Il termine indica regole empiriche che guidano le decisioni. Le scelte non sono quindi orientate dalla razionalità ma da proprie esperienze passate. Le euristiche sono all'origine di diversi bias. Come la rappresentatività (che si basa su stereotipi, luoghi comuni e analogie), la disponibilità (la scelta è fatta seguendo le informazioni più semplici da reperire, con il rischio di ascoltare solo i segnali “forti”), l'ancoraggio (a una benchmark), l'affetto (che indica la distorsione dettata dall'intuito).

Framing (inquadramento)

È un effetto distorsivo, che quindi allontana la scelta dall'ottimo razionale, basato sul modo in cui una decisione viene presentata. Questo concetto è un punto nodale della “teoria del prospetto”  di  Kahneman e Tversky.

Avversione alla perdita

La teoria del prospetto descrive, tra le altre cose, il fenomeno dell'avversione alla perdita. La necessità di tutelarsi spinge l'investitore a focalizzarsi più sull'eventuale perdita che sull'eventuale vincita. In un gioco in cui si ha il 50% di probabilità di vincere, chi rifiuta di giocare sta dando maggiore evidenza alla sconfitta. Anche se il calcolo delle probabilità è in pareggio. Diversi studi hanno dimostrato che, di solito, l'avversione al rischio è molto più forte rispetto alla propensione al guadagno. Allo stesso tempo, però, esiste il fenomeno dell'avversione alla perdita certa. La maggior parte degli individui è disposto a scommettere pur di ripianare una perdita. Anche se le probabilità di un esborso più elevato sono maggiori. Ad esempio: un giocatore ha perso 20 euro. Gli viene proposto di alzarsi dal tavolo oppure scommettere ancora. Ha l'80% di probabilità di perdere altri 15 euro e solo il 20% di ripianare il suo debito. La maggior parte delle persone sceglie questa seconda strada.  

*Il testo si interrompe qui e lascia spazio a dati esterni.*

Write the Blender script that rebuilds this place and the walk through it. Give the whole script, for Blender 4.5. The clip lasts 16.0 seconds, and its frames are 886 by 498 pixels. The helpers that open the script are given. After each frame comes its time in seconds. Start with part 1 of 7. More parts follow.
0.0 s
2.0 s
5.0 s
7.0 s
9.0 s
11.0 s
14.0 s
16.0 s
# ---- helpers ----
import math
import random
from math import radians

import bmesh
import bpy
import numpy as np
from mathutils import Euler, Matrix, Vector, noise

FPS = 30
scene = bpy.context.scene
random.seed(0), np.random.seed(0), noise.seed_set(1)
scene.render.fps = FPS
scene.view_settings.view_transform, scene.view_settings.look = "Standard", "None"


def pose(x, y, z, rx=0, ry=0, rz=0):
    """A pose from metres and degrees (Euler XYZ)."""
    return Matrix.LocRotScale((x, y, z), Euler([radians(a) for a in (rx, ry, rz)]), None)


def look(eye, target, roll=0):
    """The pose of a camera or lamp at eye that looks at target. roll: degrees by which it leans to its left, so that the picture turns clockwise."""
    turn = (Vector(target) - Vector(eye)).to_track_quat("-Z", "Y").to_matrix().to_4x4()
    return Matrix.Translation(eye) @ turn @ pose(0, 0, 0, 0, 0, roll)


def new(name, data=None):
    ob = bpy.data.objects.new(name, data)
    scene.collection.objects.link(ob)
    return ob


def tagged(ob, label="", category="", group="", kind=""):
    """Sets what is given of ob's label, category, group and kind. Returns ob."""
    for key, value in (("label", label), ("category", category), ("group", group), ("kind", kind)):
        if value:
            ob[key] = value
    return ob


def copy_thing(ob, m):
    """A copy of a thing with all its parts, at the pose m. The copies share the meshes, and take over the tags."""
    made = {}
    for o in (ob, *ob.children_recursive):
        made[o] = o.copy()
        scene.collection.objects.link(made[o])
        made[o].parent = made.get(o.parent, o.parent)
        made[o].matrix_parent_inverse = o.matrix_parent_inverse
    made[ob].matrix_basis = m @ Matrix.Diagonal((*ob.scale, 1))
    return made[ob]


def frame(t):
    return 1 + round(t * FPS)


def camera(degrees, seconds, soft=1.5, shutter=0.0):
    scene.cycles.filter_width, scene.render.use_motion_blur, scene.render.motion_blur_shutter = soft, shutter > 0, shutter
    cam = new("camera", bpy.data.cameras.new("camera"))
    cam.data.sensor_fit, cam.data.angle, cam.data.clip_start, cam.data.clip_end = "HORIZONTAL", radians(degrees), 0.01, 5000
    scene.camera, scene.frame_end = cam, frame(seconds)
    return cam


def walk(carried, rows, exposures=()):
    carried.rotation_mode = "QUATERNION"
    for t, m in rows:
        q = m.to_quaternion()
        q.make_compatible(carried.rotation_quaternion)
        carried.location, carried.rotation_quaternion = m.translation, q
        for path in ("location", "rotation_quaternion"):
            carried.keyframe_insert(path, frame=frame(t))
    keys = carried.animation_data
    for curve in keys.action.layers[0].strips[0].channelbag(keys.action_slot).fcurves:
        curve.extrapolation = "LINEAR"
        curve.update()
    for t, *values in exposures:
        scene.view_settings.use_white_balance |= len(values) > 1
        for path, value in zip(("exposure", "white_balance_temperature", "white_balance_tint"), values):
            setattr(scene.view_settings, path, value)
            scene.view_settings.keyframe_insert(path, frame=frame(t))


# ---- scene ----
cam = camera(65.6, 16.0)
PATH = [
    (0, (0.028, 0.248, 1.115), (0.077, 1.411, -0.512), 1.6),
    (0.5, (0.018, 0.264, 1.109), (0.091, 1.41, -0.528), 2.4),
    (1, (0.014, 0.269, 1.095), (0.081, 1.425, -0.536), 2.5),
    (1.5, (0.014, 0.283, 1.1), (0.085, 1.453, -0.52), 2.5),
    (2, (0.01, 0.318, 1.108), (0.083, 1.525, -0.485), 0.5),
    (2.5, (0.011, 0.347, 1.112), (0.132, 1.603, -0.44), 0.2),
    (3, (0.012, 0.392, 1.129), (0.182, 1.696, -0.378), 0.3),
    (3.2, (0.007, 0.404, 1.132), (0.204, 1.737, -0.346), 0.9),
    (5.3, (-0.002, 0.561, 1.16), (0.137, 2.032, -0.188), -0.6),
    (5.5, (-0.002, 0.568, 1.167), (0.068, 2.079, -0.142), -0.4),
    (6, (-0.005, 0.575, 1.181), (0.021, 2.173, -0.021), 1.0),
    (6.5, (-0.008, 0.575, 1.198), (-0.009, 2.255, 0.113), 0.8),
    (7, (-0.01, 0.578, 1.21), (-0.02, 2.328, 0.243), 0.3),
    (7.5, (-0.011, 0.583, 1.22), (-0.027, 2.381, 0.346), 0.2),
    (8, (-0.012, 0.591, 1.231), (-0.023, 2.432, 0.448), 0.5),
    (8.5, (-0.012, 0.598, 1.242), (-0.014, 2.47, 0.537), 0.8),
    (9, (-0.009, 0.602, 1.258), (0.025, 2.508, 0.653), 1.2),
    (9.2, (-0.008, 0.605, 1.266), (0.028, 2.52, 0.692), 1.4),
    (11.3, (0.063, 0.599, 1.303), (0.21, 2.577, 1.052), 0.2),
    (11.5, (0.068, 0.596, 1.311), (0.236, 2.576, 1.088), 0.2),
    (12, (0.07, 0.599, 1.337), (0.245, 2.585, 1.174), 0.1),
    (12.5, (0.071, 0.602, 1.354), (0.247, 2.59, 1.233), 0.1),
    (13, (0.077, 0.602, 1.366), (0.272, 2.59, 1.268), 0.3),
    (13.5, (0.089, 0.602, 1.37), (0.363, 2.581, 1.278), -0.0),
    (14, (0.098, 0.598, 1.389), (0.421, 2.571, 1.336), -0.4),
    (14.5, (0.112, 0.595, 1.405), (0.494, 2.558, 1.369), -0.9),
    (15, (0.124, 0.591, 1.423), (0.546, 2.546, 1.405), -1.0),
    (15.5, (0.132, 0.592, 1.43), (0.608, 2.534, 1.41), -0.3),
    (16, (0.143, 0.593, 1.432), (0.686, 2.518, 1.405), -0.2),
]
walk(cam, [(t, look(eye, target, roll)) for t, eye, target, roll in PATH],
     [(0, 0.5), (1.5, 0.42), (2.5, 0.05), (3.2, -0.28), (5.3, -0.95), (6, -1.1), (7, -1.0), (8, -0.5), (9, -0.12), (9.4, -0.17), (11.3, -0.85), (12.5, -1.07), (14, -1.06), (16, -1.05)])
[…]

Come contrastare gli effetti 

Riconoscere gli errori non vuol dire automaticamente correggere i propri comportamenti. Ecco perché contrastare le distorsioni dettate da emotività ed errori cognitivi è complesso. Per farlo, è utile tenere a mente la propria strategia d'investimento (cioè obiettivi e tempi) senza assecondare la volatilità, senza cedere all'euforia o al panico. E senza seguire quello che viene definito “effetto-gregge”.

PAC

Tra gli strumenti capaci di limitare l'impatto della distorsione ci sono i Piani di accumulo capitale (Pac). Si tratta di soluzioni basate su versamenti periodici, con un orizzonte temporale determinato. A intervalli regolari, l'investitore incrementa la cifra affidata in gestione. L'incremento graduale rimuove uno degli elementi più esposti alle distorsioni: il timing. Cioè il momento in cui si decide di investire. E, allo stesso tempo, rappresenta un parziale antidoto alle oscillazioni di mercato.